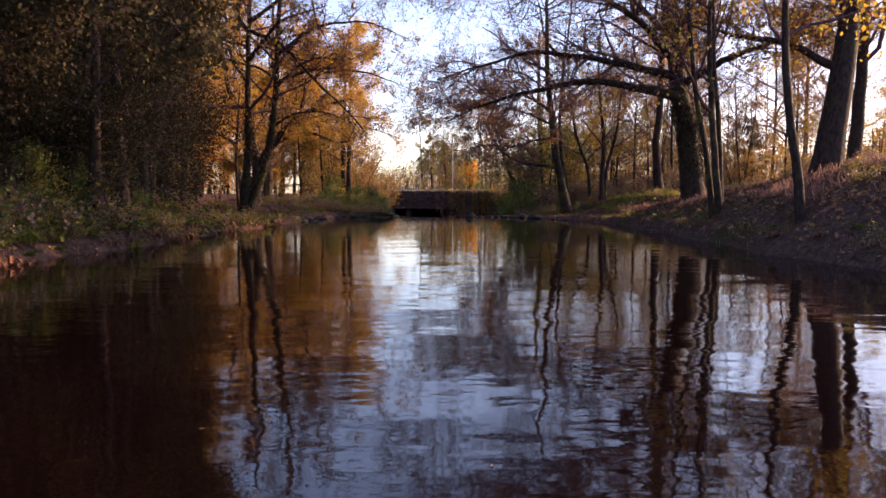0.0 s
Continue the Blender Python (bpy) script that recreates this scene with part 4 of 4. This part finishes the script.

*-*-*

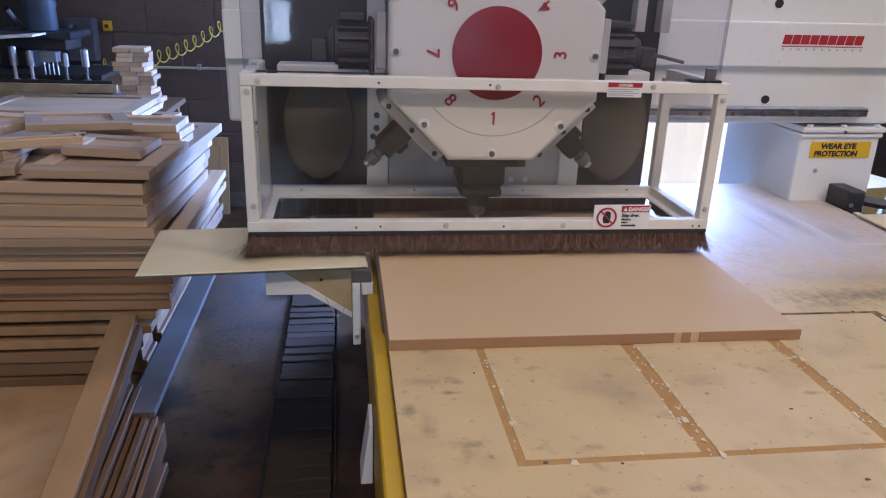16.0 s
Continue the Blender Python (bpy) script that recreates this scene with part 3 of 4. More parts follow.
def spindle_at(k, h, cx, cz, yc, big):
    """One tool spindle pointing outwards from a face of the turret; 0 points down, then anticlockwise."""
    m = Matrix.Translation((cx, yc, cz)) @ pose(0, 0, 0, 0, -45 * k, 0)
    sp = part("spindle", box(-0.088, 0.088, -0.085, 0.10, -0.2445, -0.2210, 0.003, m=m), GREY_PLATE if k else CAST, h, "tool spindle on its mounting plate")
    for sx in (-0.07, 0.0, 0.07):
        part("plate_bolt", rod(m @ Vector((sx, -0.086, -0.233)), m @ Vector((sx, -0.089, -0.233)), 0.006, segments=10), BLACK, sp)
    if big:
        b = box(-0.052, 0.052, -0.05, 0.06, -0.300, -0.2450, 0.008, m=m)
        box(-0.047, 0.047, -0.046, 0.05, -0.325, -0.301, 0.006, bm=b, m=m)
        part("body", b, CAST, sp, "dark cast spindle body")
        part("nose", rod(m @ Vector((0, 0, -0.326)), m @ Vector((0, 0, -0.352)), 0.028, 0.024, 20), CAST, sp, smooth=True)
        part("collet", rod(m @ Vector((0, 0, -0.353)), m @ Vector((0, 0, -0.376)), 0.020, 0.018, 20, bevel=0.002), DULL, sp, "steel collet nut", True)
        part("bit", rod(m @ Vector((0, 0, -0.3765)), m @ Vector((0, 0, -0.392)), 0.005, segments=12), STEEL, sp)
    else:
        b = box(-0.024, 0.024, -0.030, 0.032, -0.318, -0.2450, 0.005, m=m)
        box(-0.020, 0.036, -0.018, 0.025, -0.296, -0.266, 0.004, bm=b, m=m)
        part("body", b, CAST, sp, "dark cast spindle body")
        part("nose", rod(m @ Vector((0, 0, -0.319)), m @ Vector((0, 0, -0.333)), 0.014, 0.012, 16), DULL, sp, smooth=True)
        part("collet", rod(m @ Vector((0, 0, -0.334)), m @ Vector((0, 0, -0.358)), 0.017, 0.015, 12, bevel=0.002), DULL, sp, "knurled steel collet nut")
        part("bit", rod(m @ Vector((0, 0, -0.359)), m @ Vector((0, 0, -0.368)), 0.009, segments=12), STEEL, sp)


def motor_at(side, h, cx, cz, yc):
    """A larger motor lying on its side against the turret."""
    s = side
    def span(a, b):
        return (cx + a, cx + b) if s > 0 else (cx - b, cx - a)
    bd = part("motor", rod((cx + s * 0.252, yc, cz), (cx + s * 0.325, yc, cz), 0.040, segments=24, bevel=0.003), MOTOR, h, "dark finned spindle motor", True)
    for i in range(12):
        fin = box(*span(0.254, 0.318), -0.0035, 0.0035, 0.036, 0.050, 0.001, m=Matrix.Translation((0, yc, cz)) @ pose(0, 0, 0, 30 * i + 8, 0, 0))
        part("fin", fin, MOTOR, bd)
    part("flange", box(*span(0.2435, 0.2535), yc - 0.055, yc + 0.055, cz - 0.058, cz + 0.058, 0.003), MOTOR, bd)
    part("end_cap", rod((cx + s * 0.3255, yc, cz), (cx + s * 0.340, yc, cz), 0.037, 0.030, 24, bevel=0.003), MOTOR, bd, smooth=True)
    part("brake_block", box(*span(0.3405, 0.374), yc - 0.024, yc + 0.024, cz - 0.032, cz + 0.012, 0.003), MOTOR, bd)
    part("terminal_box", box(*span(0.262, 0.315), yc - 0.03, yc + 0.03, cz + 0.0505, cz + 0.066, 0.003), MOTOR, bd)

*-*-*

STATED GOAL: Reply with one number only: how many lines of the listing hold "that"?

EXERCISE OUTPUT: 2